__WHAT THE TASK ASKS__
Quote every line as written. Omit pictures.

---

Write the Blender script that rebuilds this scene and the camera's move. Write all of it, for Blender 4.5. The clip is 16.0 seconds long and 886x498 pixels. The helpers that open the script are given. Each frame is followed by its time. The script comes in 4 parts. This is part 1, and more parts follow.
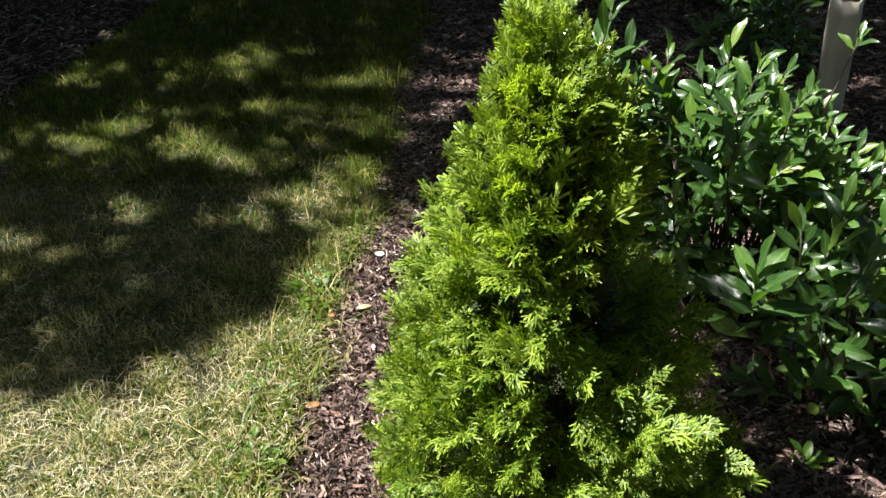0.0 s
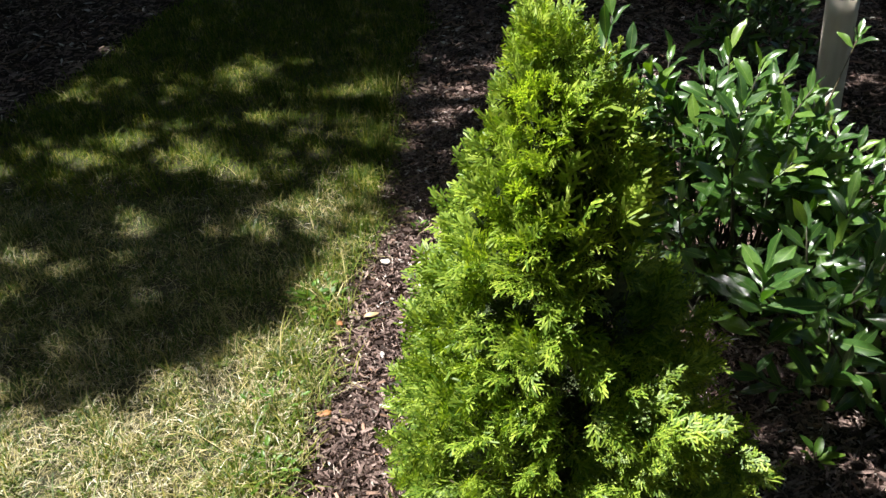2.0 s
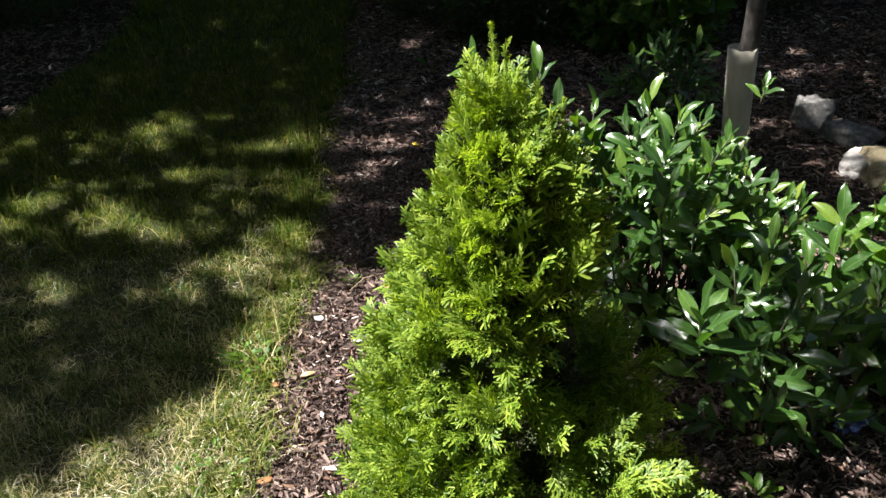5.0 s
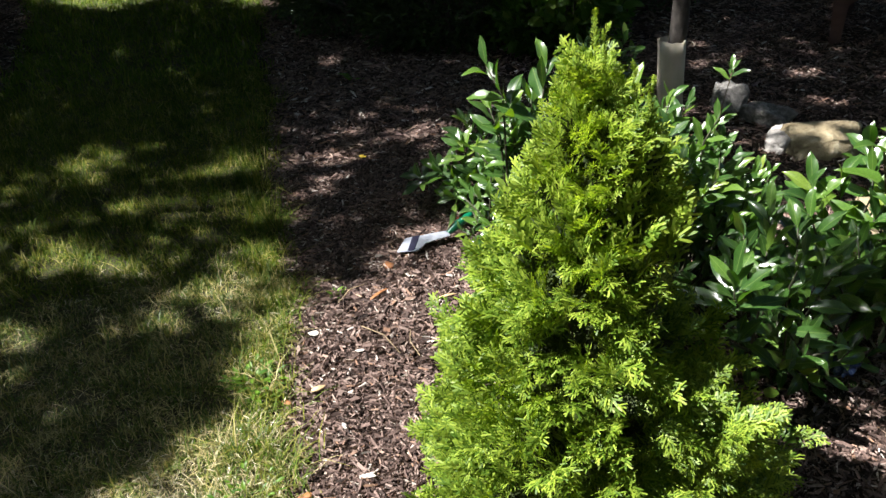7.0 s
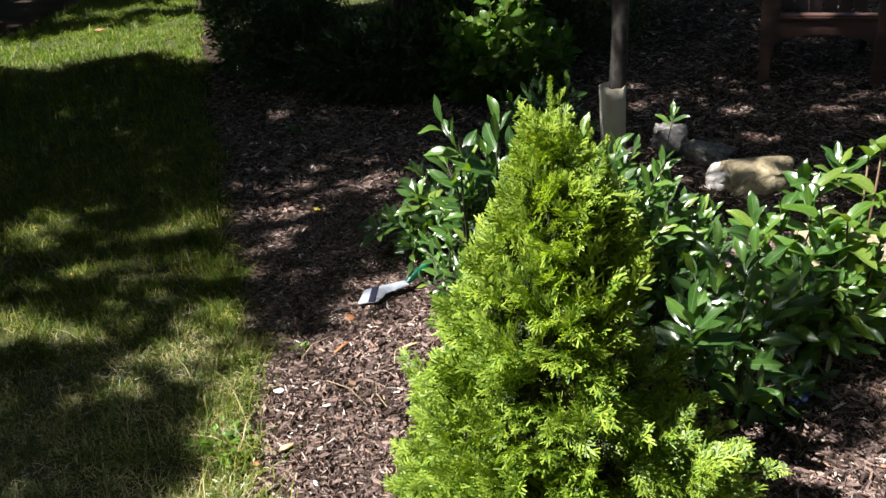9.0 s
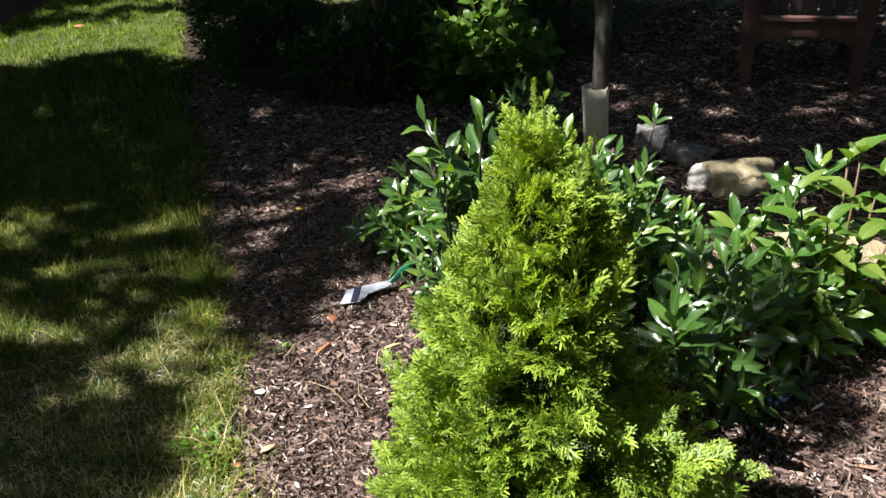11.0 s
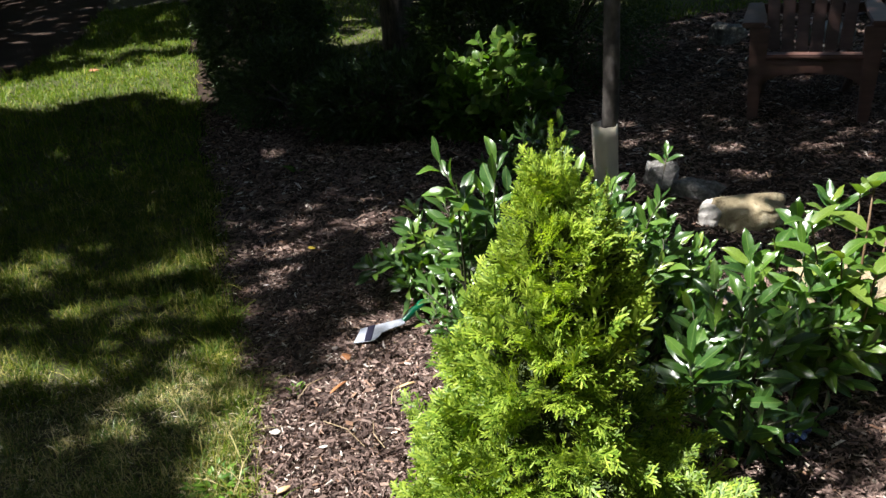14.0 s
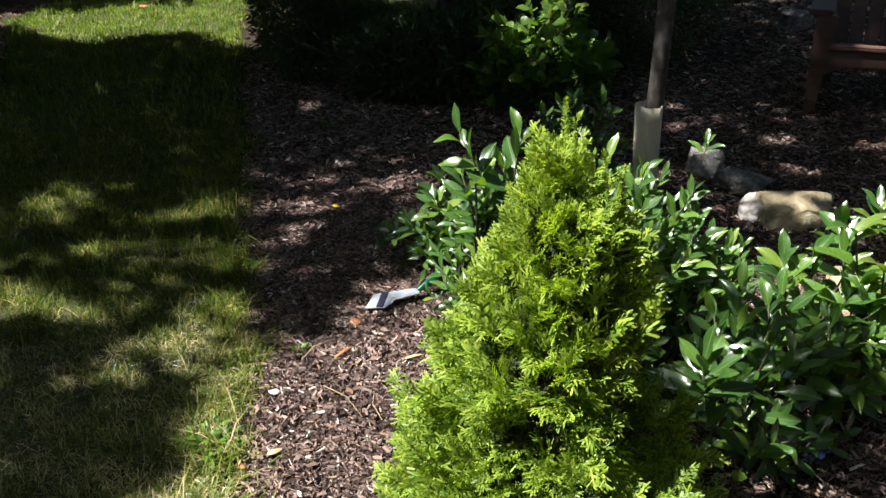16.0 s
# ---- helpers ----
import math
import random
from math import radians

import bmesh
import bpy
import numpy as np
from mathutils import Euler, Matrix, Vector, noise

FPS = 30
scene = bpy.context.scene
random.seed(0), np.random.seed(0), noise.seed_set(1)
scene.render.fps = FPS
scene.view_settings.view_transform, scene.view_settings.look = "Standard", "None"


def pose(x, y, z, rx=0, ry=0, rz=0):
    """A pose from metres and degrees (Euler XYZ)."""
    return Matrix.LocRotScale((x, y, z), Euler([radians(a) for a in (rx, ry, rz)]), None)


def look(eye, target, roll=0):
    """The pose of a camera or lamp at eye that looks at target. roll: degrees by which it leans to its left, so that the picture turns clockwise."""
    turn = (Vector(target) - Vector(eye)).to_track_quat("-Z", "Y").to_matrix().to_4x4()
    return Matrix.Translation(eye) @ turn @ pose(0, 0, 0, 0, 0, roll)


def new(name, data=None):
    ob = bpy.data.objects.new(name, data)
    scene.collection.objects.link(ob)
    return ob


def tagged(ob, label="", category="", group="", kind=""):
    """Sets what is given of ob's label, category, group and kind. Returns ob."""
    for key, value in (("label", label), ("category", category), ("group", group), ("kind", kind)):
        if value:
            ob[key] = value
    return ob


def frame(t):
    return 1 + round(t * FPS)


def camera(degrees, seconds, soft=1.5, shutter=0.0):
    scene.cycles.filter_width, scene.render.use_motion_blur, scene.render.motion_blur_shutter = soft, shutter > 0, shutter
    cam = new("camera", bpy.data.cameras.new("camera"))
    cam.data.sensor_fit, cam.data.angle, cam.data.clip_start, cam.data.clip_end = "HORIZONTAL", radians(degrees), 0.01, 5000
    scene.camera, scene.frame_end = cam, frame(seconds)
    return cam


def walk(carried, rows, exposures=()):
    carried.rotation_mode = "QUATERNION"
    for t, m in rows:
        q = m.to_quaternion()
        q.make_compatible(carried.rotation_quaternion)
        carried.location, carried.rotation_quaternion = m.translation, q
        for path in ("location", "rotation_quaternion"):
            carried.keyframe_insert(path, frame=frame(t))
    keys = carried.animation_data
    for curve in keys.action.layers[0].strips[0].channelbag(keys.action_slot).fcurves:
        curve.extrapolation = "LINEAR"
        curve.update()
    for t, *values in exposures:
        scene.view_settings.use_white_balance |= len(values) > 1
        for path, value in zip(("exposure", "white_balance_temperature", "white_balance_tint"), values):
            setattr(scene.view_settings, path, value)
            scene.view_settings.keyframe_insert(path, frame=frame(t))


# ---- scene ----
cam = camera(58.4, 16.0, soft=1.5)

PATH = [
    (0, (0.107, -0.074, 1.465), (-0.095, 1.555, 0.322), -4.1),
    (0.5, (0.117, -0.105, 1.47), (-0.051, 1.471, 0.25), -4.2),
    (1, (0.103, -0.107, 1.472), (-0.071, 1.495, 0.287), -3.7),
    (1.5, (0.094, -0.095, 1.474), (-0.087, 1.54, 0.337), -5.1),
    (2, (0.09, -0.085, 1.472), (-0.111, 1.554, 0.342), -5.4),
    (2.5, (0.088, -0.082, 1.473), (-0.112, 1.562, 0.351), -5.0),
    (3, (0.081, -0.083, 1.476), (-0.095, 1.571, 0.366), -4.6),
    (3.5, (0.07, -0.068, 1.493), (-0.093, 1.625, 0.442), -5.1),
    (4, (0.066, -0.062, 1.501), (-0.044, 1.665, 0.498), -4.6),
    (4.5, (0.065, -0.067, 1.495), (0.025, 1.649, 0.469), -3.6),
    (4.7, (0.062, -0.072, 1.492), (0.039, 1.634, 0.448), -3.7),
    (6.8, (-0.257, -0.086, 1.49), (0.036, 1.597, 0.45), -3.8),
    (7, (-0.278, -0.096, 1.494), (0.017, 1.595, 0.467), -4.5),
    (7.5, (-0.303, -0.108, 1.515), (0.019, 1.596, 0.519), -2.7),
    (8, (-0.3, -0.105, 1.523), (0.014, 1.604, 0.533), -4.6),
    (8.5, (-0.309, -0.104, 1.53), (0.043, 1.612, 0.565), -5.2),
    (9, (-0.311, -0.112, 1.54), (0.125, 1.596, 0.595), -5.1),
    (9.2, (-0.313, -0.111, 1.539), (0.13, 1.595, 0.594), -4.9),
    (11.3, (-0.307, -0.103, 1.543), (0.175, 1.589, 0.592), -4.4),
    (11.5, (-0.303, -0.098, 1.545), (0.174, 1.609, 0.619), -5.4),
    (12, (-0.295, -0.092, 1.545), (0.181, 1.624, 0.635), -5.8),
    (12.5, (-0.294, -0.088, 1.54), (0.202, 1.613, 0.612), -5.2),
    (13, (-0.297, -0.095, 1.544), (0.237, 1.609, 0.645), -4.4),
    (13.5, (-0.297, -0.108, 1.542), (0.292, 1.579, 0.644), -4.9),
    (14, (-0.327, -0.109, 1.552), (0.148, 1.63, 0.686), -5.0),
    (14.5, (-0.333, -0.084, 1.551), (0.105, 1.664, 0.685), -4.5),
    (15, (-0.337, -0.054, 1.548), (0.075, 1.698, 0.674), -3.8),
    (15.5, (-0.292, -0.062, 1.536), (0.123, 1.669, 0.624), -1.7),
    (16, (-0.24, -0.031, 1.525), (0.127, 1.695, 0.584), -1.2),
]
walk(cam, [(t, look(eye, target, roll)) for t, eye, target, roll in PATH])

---

__EXERCISE OUTPUT__
Write the Blender script that rebuilds this scene and the camera's move. Write all of it, for Blender 4.5. The clip is 16.0 seconds long and 886x498 pixels. The helpers that open the script are given. Each frame is followed by its time. The script comes in 4 parts. This is part 1, and more parts follow.
0.0 s
2.0 s
5.0 s
7.0 s
9.0 s
11.0 s
14.0 s
16.0 s
# ---- helpers ----
import math
import random
from math import radians

import bmesh
import bpy
import numpy as np
from mathutils import Euler, Matrix, Vector, noise

FPS = 30
scene = bpy.context.scene
random.seed(0), np.random.seed(0), noise.seed_set(1)
scene.render.fps = FPS
scene.view_settings.view_transform, scene.view_settings.look = "Standard", "None"


def pose(x, y, z, rx=0, ry=0, rz=0):
    """A pose from metres and degrees (Euler XYZ)."""
    return Matrix.LocRotScale((x, y, z), Euler([radians(a) for a in (rx, ry, rz)]), None)


def look(eye, target, roll=0):
    """The pose of a camera or lamp at eye that looks at target. roll: degrees by which it leans to its left, so that the picture turns clockwise."""
    turn = (Vector(target) - Vector(eye)).to_track_quat("-Z", "Y").to_matrix().to_4x4()
    return Matrix.Translation(eye) @ turn @ pose(0, 0, 0, 0, 0, roll)


def new(name, data=None):
    ob = bpy.data.objects.new(name, data)
    scene.collection.objects.link(ob)
    return ob


def tagged(ob, label="", category="", group="", kind=""):
    """Sets what is given of ob's label, category, group and kind. Returns ob."""
    for key, value in (("label", label), ("category", category), ("group", group), ("kind", kind)):
        if value:
            ob[key] = value
    return ob


def frame(t):
    return 1 + round(t * FPS)


def camera(degrees, seconds, soft=1.5, shutter=0.0):
    scene.cycles.filter_width, scene.render.use_motion_blur, scene.render.motion_blur_shutter = soft, shutter > 0, shutter
    cam = new("camera", bpy.data.cameras.new("camera"))
    cam.data.sensor_fit, cam.data.angle, cam.data.clip_start, cam.data.clip_end = "HORIZONTAL", radians(degrees), 0.01, 5000
    scene.camera, scene.frame_end = cam, frame(seconds)
    return cam


def walk(carried, rows, exposures=()):
    carried.rotation_mode = "QUATERNION"
    for t, m in rows:
        q = m.to_quaternion()
        q.make_compatible(carried.rotation_quaternion)
        carried.location, carried.rotation_quaternion = m.translation, q
        for path in ("location", "rotation_quaternion"):
            carried.keyframe_insert(path, frame=frame(t))
    keys = carried.animation_data
    for curve in keys.action.layers[0].strips[0].channelbag(keys.action_slot).fcurves:
        curve.extrapolation = "LINEAR"
        curve.update()
    for t, *values in exposures:
        scene.view_settings.use_white_balance |= len(values) > 1
        for path, value in zip(("exposure", "white_balance_temperature", "white_balance_tint"), values):
            setattr(scene.view_settings, path, value)
            scene.view_settings.keyframe_insert(path, frame=frame(t))


# ---- scene ----
cam = camera(58.4, 16.0, soft=1.5)

PATH = [
    (0, (0.107, -0.074, 1.465), (-0.095, 1.555, 0.322), -4.1),
    (0.5, (0.117, -0.105, 1.47), (-0.051, 1.471, 0.25), -4.2),
    (1, (0.103, -0.107, 1.472), (-0.071, 1.495, 0.287), -3.7),
    (1.5, (0.094, -0.095, 1.474), (-0.087, 1.54, 0.337), -5.1),
    (2, (0.09, -0.085, 1.472), (-0.111, 1.554, 0.342), -5.4),
    (2.5, (0.088, -0.082, 1.473), (-0.112, 1.562, 0.351), -5.0),
    (3, (0.081, -0.083, 1.476), (-0.095, 1.571, 0.366), -4.6),
    (3.5, (0.07, -0.068, 1.493), (-0.093, 1.625, 0.442), -5.1),
    (4, (0.066, -0.062, 1.501), (-0.044, 1.665, 0.498), -4.6),
    (4.5, (0.065, -0.067, 1.495), (0.025, 1.649, 0.469), -3.6),
    (4.7, (0.062, -0.072, 1.492), (0.039, 1.634, 0.448), -3.7),
    (6.8, (-0.257, -0.086, 1.49), (0.036, 1.597, 0.45), -3.8),
    (7, (-0.278, -0.096, 1.494), (0.017, 1.595, 0.467), -4.5),
    (7.5, (-0.303, -0.108, 1.515), (0.019, 1.596, 0.519), -2.7),
    (8, (-0.3, -0.105, 1.523), (0.014, 1.604, 0.533), -4.6),
    (8.5, (-0.309, -0.104, 1.53), (0.043, 1.612, 0.565), -5.2),
    (9, (-0.311, -0.112, 1.54), (0.125, 1.596, 0.595), -5.1),
    (9.2, (-0.313, -0.111, 1.539), (0.13, 1.595, 0.594), -4.9),
    (11.3, (-0.307, -0.103, 1.543), (0.175, 1.589, 0.592), -4.4),
    (11.5, (-0.303, -0.098, 1.545), (0.174, 1.609, 0.619), -5.4),
    (12, (-0.295, -0.092, 1.545), (0.181, 1.624, 0.635), -5.8),
    (12.5, (-0.294, -0.088, 1.54), (0.202, 1.613, 0.612), -5.2),
    (13, (-0.297, -0.095, 1.544), (0.237, 1.609, 0.645), -4.4),
    (13.5, (-0.297, -0.108, 1.542), (0.292, 1.579, 0.644), -4.9),
    (14, (-0.327, -0.109, 1.552), (0.148, 1.63, 0.686), -5.0),
    (14.5, (-0.333, -0.084, 1.551), (0.105, 1.664, 0.685), -4.5),
    (15, (-0.337, -0.054, 1.548), (0.075, 1.698, 0.674), -3.8),
    (15.5, (-0.292, -0.062, 1.536), (0.123, 1.669, 0.624), -1.7),
    (16, (-0.24, -0.031, 1.525), (0.127, 1.695, 0.584), -1.2),
]
walk(cam, [(t, look(eye, target, roll)) for t, eye, target, roll in PATH])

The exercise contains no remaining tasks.